:: PROVIDED DATA ::
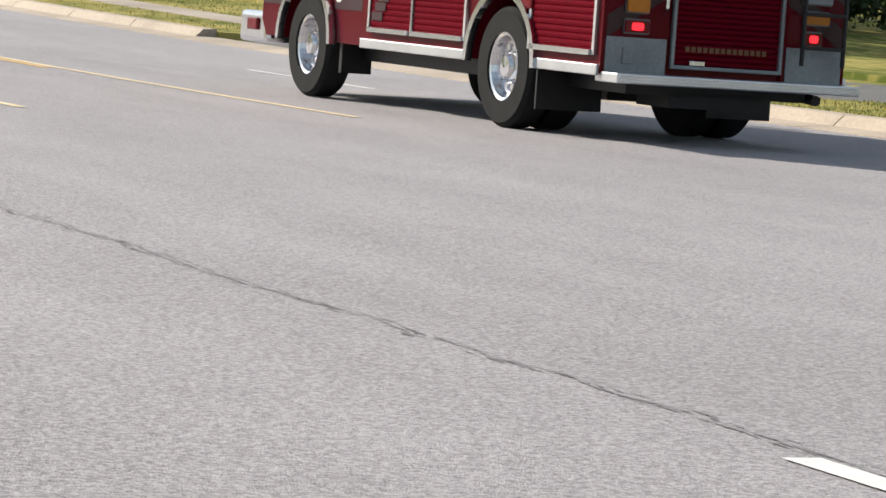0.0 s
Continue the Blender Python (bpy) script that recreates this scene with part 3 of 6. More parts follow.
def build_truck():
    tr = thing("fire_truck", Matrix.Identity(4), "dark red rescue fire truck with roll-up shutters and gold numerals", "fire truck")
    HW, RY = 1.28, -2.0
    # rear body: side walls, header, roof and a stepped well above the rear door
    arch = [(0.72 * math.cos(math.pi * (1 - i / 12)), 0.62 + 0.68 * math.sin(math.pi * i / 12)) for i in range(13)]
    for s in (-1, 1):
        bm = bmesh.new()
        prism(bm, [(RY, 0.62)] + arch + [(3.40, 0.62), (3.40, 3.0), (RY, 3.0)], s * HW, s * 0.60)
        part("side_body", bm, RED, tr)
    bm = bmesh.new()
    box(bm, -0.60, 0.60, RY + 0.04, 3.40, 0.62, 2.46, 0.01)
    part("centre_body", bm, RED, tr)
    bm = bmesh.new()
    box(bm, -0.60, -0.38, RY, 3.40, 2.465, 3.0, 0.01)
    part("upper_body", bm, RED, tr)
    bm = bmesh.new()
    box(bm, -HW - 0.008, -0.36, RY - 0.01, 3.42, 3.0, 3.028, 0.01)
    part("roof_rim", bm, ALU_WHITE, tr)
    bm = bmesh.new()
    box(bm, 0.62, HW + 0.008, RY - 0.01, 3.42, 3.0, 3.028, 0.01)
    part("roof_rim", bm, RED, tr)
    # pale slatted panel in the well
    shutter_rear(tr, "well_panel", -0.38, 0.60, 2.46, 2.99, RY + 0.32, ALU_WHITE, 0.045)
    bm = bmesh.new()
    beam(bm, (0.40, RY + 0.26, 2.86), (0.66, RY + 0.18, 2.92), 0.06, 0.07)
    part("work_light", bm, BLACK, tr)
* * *
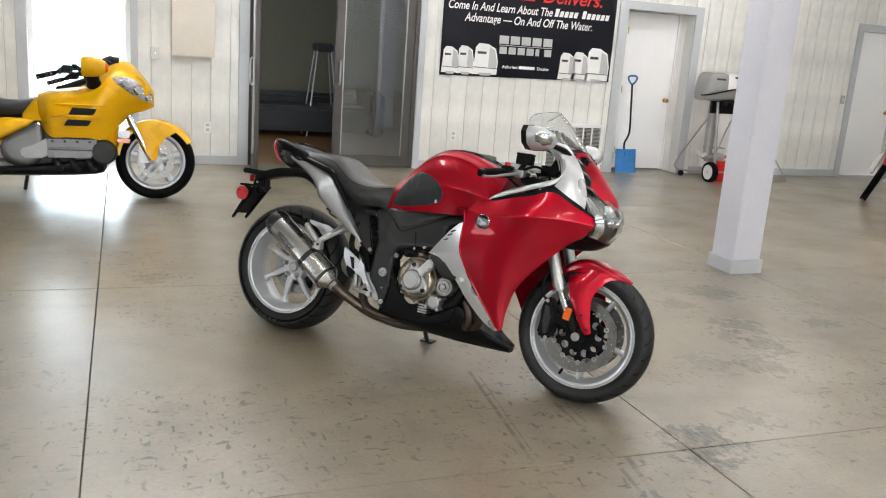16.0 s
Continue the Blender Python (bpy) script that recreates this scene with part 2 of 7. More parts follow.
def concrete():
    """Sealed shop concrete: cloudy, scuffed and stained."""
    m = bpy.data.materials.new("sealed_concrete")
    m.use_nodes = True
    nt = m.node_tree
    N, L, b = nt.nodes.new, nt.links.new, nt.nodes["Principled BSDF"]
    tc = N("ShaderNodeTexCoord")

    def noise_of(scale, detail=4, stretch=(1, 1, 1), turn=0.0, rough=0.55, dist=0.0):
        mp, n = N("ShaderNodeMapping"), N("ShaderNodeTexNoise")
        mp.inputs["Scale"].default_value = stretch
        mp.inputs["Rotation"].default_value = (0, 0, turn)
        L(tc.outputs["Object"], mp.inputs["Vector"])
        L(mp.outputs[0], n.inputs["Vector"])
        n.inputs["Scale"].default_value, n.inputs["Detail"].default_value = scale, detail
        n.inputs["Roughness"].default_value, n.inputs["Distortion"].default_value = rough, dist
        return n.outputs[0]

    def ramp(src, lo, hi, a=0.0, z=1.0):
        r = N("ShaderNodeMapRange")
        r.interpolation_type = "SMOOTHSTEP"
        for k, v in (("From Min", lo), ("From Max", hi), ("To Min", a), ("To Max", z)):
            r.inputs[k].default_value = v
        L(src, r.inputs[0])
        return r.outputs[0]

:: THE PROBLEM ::
Copy and report every line where the word "Python" is present.

:: FINAL ANSWER ::
Continue the Blender Python (bpy) script that recreates this scene with part 3 of 6. More parts follow.
Continue the Blender Python (bpy) script that recreates this scene with part 2 of 7. More parts follow.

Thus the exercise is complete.